Hospital-associated infections annually kill an estimated 100,000 people and add $20 billion to the nation’s health care bill. The increasing prevalence of multidrug-resistant organisms, state infection reporting mandates and the looming threat of an influenza A(H1N1) pandemic have made the job of preventing infections and controlling their spread that much harder.
But amid the worst recession in decades, hospitals are cutting back wherever they can, and infection-control professionals report that their departments are not being spared.
Four in 10 infection control professionals, who now prefer to be called "infection preventionists," said they have seen staffing or resource cuts in the last 18 months, according to survey results released in June by the Assn. for Professionals in Infection Control & Epidemiology Inc.
"We have made tremendous strides in infection prevention over the last few years," APIC CEO Kathy L. Warye said at a news conference. "Institutions are setting ambitious goals, and the evolving science will help us reach zero infections — if not today, then certainly tomorrow. But to sustain that momentum, resources must continue to flow toward infection prevention. Many infection control departments are understaffed and underfinanced."
Of those infection preventionists experiencing a budget squeeze, three-quarters have seen funding for educational efforts take a hit. More than half said their budgets were reduced. Nearly 40% of the approximately 2,000 respondents said cutbacks have reduced their departments’ ability to focus on infection prevention.
"We can’t protect patients from hospital-acquired infections without adequate numbers of well-trained staff," said APIC President Christine J. Nutty, RN. "These cuts have made it harder for us to do the work that protects patients."
According to Consumers Union, 26 states have laws requiring some reporting of hospital infections. More than half of infection preventionists said these mandates have forced them to spend more time entering data and less time training health professionals and making rounds.
"One infection preventionist told us, quite candidly, that they had been in the office for 80% of time and not in the operating room in the last eight months," Nutty said.
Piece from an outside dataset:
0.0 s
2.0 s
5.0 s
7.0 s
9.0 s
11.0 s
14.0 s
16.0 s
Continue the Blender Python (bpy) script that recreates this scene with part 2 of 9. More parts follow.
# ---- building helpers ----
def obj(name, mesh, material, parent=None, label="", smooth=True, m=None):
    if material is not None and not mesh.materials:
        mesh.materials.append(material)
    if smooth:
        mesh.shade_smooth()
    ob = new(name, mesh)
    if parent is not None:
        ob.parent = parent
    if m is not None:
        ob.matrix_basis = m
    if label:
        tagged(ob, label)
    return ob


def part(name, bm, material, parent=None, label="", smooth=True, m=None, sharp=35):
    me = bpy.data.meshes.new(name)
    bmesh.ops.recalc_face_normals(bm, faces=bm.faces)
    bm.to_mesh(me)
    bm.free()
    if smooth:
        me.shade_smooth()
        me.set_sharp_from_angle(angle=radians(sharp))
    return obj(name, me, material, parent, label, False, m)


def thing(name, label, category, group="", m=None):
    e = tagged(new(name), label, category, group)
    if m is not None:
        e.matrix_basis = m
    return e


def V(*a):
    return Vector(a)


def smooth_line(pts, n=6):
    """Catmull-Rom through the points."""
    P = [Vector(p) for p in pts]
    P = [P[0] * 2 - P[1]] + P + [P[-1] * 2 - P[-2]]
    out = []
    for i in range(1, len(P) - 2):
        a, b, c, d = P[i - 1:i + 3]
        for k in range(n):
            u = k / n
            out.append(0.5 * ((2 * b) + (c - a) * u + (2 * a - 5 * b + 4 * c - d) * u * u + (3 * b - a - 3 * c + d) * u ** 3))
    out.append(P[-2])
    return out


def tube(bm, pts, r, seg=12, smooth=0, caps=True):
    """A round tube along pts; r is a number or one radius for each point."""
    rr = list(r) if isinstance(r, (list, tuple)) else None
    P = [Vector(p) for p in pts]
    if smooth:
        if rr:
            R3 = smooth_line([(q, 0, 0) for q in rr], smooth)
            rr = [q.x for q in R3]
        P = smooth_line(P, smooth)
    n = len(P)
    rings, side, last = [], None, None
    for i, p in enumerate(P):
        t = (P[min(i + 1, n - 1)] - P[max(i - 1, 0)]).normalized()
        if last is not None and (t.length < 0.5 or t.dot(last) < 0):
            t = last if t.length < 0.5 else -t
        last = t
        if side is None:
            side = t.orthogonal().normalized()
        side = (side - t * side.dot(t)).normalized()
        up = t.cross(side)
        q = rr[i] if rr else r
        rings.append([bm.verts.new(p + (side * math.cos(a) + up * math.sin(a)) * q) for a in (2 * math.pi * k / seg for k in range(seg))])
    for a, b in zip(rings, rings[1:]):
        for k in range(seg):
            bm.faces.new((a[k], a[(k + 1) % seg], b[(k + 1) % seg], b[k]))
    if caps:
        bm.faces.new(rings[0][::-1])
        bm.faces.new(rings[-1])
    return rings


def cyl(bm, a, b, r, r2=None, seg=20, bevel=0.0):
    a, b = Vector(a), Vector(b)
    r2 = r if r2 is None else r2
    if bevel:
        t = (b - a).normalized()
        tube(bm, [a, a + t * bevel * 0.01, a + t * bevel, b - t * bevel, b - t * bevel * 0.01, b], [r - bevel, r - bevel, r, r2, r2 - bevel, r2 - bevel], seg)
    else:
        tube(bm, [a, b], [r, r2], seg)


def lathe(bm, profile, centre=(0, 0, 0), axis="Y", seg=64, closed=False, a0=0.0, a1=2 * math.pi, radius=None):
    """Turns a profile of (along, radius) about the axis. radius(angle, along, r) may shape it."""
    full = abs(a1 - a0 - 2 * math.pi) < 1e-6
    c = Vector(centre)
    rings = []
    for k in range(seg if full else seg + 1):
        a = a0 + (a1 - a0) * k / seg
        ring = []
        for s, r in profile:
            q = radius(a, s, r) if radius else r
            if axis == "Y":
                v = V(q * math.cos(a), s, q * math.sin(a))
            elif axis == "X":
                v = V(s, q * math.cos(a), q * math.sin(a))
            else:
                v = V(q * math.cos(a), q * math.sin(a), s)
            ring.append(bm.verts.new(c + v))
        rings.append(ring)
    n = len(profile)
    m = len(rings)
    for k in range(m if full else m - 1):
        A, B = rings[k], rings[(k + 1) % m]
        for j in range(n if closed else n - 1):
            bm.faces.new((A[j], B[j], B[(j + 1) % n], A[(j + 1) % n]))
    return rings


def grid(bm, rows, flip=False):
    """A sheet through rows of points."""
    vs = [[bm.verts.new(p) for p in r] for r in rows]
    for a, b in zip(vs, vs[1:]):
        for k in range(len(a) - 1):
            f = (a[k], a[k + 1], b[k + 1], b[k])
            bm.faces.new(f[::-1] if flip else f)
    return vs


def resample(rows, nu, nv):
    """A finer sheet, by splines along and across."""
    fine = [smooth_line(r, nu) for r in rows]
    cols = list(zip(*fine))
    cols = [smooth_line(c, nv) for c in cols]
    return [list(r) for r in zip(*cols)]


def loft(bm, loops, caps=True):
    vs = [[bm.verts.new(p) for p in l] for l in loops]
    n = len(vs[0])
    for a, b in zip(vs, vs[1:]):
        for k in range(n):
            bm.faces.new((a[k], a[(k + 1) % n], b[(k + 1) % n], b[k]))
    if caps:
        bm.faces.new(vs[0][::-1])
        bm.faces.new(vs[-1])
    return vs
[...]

It costs $300,000 to pay for two infection preventionists, one clerical staffer and a half-time medical director — "peanuts when looking at the operating cost of a hospital," said Denise Murphy, RN, MPH, vice president of quality at Main Line Health in Pennsylvania. Avoiding fewer than 10 bloodstream infections could finance that infection control budget, she said.
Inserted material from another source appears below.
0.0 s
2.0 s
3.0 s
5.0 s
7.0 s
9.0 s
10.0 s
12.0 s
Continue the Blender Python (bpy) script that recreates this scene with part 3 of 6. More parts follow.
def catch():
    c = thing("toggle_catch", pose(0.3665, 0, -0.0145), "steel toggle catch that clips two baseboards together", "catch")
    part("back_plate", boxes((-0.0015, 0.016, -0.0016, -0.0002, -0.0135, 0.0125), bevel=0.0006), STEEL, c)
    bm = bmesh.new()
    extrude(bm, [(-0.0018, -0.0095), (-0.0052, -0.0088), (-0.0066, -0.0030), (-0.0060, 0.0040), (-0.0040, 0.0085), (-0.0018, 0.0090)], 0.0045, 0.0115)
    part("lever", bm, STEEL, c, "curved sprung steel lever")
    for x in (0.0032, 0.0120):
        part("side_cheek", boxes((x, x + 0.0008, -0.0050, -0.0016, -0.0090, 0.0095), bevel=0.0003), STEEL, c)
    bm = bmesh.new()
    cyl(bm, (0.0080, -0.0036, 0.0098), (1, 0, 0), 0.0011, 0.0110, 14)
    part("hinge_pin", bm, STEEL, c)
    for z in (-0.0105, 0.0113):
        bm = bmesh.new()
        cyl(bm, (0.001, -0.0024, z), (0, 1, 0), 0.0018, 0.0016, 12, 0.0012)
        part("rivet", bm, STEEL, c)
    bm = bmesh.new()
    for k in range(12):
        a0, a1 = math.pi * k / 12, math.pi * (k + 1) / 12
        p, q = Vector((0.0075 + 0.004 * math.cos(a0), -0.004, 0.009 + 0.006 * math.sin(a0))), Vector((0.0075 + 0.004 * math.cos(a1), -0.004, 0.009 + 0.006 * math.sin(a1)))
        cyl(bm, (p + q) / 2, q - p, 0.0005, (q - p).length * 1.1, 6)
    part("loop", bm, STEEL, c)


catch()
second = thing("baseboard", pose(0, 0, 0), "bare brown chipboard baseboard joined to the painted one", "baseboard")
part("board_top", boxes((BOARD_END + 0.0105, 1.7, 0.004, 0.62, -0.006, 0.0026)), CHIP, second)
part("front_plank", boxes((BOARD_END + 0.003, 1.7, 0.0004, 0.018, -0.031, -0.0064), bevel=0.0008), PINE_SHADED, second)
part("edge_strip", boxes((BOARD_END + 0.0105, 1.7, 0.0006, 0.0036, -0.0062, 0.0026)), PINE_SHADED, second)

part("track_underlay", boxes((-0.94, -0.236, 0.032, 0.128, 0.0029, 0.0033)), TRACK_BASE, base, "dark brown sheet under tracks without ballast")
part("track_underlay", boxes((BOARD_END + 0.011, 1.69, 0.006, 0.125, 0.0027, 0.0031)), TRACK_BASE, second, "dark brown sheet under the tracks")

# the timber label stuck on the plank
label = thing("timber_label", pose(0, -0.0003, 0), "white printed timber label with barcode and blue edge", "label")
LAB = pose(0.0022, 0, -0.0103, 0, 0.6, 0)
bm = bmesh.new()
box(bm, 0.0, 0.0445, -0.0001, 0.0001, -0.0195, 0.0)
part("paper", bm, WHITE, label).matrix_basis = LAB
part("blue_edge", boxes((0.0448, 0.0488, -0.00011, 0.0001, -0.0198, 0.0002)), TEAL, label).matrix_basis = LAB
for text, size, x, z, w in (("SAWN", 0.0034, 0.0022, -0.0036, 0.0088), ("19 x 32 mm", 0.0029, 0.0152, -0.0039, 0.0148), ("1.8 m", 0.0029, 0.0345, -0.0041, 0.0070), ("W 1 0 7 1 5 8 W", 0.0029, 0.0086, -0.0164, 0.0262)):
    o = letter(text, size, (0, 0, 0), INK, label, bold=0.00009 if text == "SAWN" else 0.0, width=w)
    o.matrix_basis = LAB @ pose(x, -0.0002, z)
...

Murphy said studies show that bloodstream infections cost hospitals an average $45,600 per case, ventilator-associated pneumonia cases cost about $10,000 and each instance of urinary-tract infection cuts profit by $1,000.
Lisa McGiffert, director of the Consumers Union’s Safe Patient Project and Stop Hospital Infections campaigns, said the survey results show that hospitals are taking a "shortsighted view" of how to handle the recession.
"These cutbacks really do put more patients at risk," McGiffert said. "They reflect some serious management issues as to what are the basic things a hospital needs to do to deliver safe care."
While infection preventionists said complying with reporting mandates took up too much of their time, McGiffert argued that the survey findings highlighted the wisdom of public reporting requirements.
"This isn’t the first survey showing that infection control is poorly resourced," McGiffert said. "This shows there is even more of a need for mandates. When these kinds of cuts are made, it reflects that infection control is not an important enough issue for these hospitals."
The Centers for Medicare & Medicaid Services has stopped paying extra for a number of hospital-associated infections. Many of these infections are not always preventable, and Medicare should reconsider its policy, the American Medical Association has said. The American Hospital Assn. did not grant an interview request by this article’s deadline.
In June, Joint Commission Resources, the consulting arm of the Joint Commission hospital-accrediting body, rolled out a free tool kit to help hospital executives quantify the costs of multidrug-resistant organisms. For example, it typically costs hospitals nearly 40% more to care for a patient with methicillin-resistant Staphylococcus aureus than it does to treat a patient with an antibiotic-susceptible staph infection.